James Quincey, Coca-Cola’s CEO, stated, “We are encouraged with our second-quarter results, which delivered solid topline and operating income growth in an ever-changing landscape.”

Nonetheless, the company experienced a 1% decline in volume sales in North America during the quarter. Quincey explained to investors that the dip in its U.S. division was attributed to “softness in away-from-home channels,” which encompasses its offerings of water, sports drinks, coffee, tea, and sodas.

This decline was slightly mitigated by sales from its Fairlife milk brand and its flagship soda, Coke, which ranked first and second in retail sales growth during the quarter.

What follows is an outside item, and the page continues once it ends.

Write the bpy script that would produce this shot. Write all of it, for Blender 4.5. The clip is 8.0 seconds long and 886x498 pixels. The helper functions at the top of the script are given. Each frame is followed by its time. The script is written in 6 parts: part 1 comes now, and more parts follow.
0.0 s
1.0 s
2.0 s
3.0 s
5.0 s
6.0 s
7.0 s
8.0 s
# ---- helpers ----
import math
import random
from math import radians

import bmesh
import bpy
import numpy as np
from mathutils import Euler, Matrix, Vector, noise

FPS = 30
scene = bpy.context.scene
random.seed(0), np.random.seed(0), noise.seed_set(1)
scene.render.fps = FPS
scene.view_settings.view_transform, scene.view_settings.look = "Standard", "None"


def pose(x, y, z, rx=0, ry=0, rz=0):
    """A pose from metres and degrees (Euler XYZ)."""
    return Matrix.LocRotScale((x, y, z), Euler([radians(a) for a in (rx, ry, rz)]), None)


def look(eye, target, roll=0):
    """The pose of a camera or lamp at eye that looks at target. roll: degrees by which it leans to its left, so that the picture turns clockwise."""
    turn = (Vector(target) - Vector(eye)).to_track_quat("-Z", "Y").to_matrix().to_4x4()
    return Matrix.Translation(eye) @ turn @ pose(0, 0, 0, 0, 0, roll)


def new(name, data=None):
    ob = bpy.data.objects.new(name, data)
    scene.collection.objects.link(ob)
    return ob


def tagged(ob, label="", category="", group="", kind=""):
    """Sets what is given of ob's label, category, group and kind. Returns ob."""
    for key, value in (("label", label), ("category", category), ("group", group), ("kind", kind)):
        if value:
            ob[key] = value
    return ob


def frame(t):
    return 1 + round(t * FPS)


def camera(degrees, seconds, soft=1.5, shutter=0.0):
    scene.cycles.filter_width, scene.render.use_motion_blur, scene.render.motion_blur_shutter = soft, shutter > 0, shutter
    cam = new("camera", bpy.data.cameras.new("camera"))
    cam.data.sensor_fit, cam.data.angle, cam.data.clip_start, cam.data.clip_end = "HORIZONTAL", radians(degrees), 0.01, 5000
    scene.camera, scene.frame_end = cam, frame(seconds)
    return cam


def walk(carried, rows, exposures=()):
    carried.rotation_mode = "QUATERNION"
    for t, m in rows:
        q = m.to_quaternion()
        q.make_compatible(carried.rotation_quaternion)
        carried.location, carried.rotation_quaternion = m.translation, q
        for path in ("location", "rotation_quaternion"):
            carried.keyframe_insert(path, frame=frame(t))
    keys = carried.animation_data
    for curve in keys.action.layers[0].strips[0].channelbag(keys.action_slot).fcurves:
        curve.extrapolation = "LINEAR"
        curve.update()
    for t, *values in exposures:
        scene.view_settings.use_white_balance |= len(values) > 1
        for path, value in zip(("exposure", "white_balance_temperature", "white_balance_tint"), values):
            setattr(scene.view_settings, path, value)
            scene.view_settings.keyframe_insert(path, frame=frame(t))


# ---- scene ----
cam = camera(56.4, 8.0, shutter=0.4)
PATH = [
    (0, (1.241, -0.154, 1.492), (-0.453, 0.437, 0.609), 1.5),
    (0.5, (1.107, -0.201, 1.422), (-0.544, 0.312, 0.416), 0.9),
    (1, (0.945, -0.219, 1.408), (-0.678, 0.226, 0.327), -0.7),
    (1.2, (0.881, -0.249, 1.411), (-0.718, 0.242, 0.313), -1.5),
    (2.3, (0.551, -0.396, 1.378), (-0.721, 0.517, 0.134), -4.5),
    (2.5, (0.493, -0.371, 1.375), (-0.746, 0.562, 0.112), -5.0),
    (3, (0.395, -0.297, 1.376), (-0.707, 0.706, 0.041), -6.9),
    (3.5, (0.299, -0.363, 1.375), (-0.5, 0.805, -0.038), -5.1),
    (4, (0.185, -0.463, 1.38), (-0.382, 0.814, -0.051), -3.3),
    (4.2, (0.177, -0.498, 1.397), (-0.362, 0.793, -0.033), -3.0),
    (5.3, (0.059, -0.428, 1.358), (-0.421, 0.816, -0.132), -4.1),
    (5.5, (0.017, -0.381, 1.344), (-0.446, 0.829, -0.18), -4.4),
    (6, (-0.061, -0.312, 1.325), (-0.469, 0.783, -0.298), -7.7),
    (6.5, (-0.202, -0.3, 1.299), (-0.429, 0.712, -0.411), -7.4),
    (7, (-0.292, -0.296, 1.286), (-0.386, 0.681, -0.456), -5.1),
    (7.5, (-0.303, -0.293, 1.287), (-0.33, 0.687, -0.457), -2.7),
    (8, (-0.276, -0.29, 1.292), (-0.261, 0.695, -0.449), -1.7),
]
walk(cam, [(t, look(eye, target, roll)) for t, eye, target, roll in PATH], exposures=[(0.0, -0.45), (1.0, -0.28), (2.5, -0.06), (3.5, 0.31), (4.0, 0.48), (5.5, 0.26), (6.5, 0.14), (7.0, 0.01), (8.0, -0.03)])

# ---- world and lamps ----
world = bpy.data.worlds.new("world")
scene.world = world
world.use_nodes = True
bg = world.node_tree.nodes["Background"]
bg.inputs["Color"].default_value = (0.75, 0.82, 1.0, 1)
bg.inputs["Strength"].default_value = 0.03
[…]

To counteract the sales drop, Quincey mentioned that Coca-Cola is collaborating with food chains to include its beverages in combo meals. The company is reportedly working with McDonald’s to enhance the fast-food chain’s $5 meal deal, which features a soft drink.

Overall, Coca-Cola surpassed Wall Street’s expectations, generating $12.4 billion in revenue for the second quarter, equating to approximately $0.84 per share. Analysts had predicted the company would report revenues of $11.76 billion, or around $0.81 per share.

Coca-Cola has now projected organic revenue growth between 9% and 10%, raising its earlier forecast of 8% to 9%.

Similarly, Pepsi has faced challenges in attracting U.S. consumers who are increasingly favoring products associated with weight loss and healthier lifestyles. In early July, Pepsi attributed its lackluster second quarter to a series of product recalls.